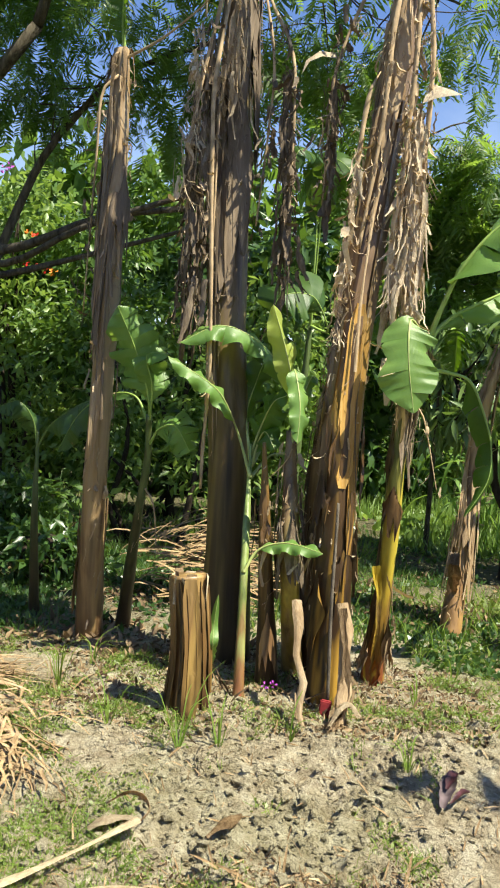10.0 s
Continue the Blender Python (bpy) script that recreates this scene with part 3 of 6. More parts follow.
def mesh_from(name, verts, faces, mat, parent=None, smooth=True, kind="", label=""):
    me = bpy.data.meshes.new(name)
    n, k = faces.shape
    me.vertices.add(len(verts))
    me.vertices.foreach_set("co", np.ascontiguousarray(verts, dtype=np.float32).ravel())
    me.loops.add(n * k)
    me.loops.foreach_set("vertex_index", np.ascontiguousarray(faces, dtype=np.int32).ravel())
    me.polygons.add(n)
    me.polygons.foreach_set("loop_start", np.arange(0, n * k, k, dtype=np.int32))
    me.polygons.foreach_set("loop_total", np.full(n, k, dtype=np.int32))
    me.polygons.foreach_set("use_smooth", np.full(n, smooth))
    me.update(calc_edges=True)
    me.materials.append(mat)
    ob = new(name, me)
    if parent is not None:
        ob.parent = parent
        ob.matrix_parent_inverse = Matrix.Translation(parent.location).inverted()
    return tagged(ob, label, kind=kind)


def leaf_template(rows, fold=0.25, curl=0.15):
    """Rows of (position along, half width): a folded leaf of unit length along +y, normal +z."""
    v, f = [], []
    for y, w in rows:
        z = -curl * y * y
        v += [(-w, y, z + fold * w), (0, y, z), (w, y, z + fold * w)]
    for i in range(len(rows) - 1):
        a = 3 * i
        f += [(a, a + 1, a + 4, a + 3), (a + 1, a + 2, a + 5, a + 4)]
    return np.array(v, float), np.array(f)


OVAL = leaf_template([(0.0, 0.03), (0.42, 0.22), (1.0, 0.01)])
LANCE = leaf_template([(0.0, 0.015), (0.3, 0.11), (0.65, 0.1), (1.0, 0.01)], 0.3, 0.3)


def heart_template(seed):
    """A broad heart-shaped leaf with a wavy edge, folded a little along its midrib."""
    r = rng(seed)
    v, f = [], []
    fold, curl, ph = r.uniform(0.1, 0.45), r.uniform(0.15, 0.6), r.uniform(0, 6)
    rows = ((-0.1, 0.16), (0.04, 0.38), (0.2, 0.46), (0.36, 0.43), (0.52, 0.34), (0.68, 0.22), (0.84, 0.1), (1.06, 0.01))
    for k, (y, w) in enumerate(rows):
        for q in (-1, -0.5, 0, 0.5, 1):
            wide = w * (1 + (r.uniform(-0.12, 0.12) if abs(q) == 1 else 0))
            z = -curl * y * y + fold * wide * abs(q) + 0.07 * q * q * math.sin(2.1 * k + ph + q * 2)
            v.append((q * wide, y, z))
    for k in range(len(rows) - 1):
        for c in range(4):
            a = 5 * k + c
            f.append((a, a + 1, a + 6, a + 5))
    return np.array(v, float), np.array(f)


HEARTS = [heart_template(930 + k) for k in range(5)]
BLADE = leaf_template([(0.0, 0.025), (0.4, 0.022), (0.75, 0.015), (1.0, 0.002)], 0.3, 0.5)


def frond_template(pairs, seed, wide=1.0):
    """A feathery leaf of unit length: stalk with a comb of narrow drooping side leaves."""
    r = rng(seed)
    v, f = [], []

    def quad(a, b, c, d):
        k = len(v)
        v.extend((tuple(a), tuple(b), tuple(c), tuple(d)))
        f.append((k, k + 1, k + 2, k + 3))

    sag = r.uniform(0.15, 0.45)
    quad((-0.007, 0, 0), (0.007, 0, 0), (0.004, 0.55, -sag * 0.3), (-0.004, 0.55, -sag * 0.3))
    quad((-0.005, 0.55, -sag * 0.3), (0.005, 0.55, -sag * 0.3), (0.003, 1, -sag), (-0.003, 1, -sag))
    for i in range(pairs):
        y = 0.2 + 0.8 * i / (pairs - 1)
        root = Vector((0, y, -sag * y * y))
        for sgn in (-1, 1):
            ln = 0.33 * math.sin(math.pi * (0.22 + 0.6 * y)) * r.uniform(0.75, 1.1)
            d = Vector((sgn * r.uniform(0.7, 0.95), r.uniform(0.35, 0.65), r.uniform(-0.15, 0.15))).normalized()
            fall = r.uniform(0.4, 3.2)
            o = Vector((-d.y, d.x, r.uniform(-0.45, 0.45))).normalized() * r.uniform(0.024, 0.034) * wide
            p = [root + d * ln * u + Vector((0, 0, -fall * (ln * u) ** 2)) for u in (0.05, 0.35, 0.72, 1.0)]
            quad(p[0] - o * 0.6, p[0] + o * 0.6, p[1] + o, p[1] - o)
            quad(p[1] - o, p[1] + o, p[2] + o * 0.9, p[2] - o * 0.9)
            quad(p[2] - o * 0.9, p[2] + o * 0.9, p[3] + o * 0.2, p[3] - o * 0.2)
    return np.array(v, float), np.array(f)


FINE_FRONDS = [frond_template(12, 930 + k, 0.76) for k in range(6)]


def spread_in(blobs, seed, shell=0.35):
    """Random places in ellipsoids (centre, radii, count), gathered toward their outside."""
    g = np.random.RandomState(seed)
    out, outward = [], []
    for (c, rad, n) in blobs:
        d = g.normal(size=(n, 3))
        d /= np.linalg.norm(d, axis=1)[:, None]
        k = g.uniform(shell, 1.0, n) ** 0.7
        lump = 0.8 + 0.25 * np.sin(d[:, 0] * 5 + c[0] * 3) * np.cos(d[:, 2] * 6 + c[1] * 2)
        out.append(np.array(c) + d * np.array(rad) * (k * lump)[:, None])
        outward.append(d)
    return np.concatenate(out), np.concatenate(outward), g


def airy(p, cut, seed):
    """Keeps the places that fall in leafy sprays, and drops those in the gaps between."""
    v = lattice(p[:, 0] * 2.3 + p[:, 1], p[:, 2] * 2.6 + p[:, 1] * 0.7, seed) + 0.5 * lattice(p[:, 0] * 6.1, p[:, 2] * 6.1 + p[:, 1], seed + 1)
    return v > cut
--
[WHAT IS NEEDED]:
Print the whole listing above once more, word for word, without its pictures.

[ANSWER TO THIS PROBLEM]:
10.0 s
Continue the Blender Python (bpy) script that recreates this scene with part 3 of 6. More parts follow.
def mesh_from(name, verts, faces, mat, parent=None, smooth=True, kind="", label=""):
    me = bpy.data.meshes.new(name)
    n, k = faces.shape
    me.vertices.add(len(verts))
    me.vertices.foreach_set("co", np.ascontiguousarray(verts, dtype=np.float32).ravel())
    me.loops.add(n * k)
    me.loops.foreach_set("vertex_index", np.ascontiguousarray(faces, dtype=np.int32).ravel())
    me.polygons.add(n)
    me.polygons.foreach_set("loop_start", np.arange(0, n * k, k, dtype=np.int32))
    me.polygons.foreach_set("loop_total", np.full(n, k, dtype=np.int32))
    me.polygons.foreach_set("use_smooth", np.full(n, smooth))
    me.update(calc_edges=True)
    me.materials.append(mat)
    ob = new(name, me)
    if parent is not None:
        ob.parent = parent
        ob.matrix_parent_inverse = Matrix.Translation(parent.location).inverted()
    return tagged(ob, label, kind=kind)


def leaf_template(rows, fold=0.25, curl=0.15):
    """Rows of (position along, half width): a folded leaf of unit length along +y, normal +z."""
    v, f = [], []
    for y, w in rows:
        z = -curl * y * y
        v += [(-w, y, z + fold * w), (0, y, z), (w, y, z + fold * w)]
    for i in range(len(rows) - 1):
        a = 3 * i
        f += [(a, a + 1, a + 4, a + 3), (a + 1, a + 2, a + 5, a + 4)]
    return np.array(v, float), np.array(f)


OVAL = leaf_template([(0.0, 0.03), (0.42, 0.22), (1.0, 0.01)])
LANCE = leaf_template([(0.0, 0.015), (0.3, 0.11), (0.65, 0.1), (1.0, 0.01)], 0.3, 0.3)


def heart_template(seed):
    """A broad heart-shaped leaf with a wavy edge, folded a little along its midrib."""
    r = rng(seed)
    v, f = [], []
    fold, curl, ph = r.uniform(0.1, 0.45), r.uniform(0.15, 0.6), r.uniform(0, 6)
    rows = ((-0.1, 0.16), (0.04, 0.38), (0.2, 0.46), (0.36, 0.43), (0.52, 0.34), (0.68, 0.22), (0.84, 0.1), (1.06, 0.01))
    for k, (y, w) in enumerate(rows):
        for q in (-1, -0.5, 0, 0.5, 1):
            wide = w * (1 + (r.uniform(-0.12, 0.12) if abs(q) == 1 else 0))
            z = -curl * y * y + fold * wide * abs(q) + 0.07 * q * q * math.sin(2.1 * k + ph + q * 2)
            v.append((q * wide, y, z))
    for k in range(len(rows) - 1):
        for c in range(4):
            a = 5 * k + c
            f.append((a, a + 1, a + 6, a + 5))
    return np.array(v, float), np.array(f)


HEARTS = [heart_template(930 + k) for k in range(5)]
BLADE = leaf_template([(0.0, 0.025), (0.4, 0.022), (0.75, 0.015), (1.0, 0.002)], 0.3, 0.5)


def frond_template(pairs, seed, wide=1.0):
    """A feathery leaf of unit length: stalk with a comb of narrow drooping side leaves."""
    r = rng(seed)
    v, f = [], []

    def quad(a, b, c, d):
        k = len(v)
        v.extend((tuple(a), tuple(b), tuple(c), tuple(d)))
        f.append((k, k + 1, k + 2, k + 3))

    sag = r.uniform(0.15, 0.45)
    quad((-0.007, 0, 0), (0.007, 0, 0), (0.004, 0.55, -sag * 0.3), (-0.004, 0.55, -sag * 0.3))
    quad((-0.005, 0.55, -sag * 0.3), (0.005, 0.55, -sag * 0.3), (0.003, 1, -sag), (-0.003, 1, -sag))
    for i in range(pairs):
        y = 0.2 + 0.8 * i / (pairs - 1)
        root = Vector((0, y, -sag * y * y))
        for sgn in (-1, 1):
            ln = 0.33 * math.sin(math.pi * (0.22 + 0.6 * y)) * r.uniform(0.75, 1.1)
            d = Vector((sgn * r.uniform(0.7, 0.95), r.uniform(0.35, 0.65), r.uniform(-0.15, 0.15))).normalized()
            fall = r.uniform(0.4, 3.2)
            o = Vector((-d.y, d.x, r.uniform(-0.45, 0.45))).normalized() * r.uniform(0.024, 0.034) * wide
            p = [root + d * ln * u + Vector((0, 0, -fall * (ln * u) ** 2)) for u in (0.05, 0.35, 0.72, 1.0)]
            quad(p[0] - o * 0.6, p[0] + o * 0.6, p[1] + o, p[1] - o)
            quad(p[1] - o, p[1] + o, p[2] + o * 0.9, p[2] - o * 0.9)
            quad(p[2] - o * 0.9, p[2] + o * 0.9, p[3] + o * 0.2, p[3] - o * 0.2)
    return np.array(v, float), np.array(f)


FINE_FRONDS = [frond_template(12, 930 + k, 0.76) for k in range(6)]


def spread_in(blobs, seed, shell=0.35):
    """Random places in ellipsoids (centre, radii, count), gathered toward their outside."""
    g = np.random.RandomState(seed)
    out, outward = [], []
    for (c, rad, n) in blobs:
        d = g.normal(size=(n, 3))
        d /= np.linalg.norm(d, axis=1)[:, None]
        k = g.uniform(shell, 1.0, n) ** 0.7
        lump = 0.8 + 0.25 * np.sin(d[:, 0] * 5 + c[0] * 3) * np.cos(d[:, 2] * 6 + c[1] * 2)
        out.append(np.array(c) + d * np.array(rad) * (k * lump)[:, None])
        outward.append(d)
    return np.concatenate(out), np.concatenate(outward), g


def airy(p, cut, seed):
    """Keeps the places that fall in leafy sprays, and drops those in the gaps between."""
    v = lattice(p[:, 0] * 2.3 + p[:, 1], p[:, 2] * 2.6 + p[:, 1] * 0.7, seed) + 0.5 * lattice(p[:, 0] * 6.1, p[:, 2] * 6.1 + p[:, 1], seed + 1)
    return v > cut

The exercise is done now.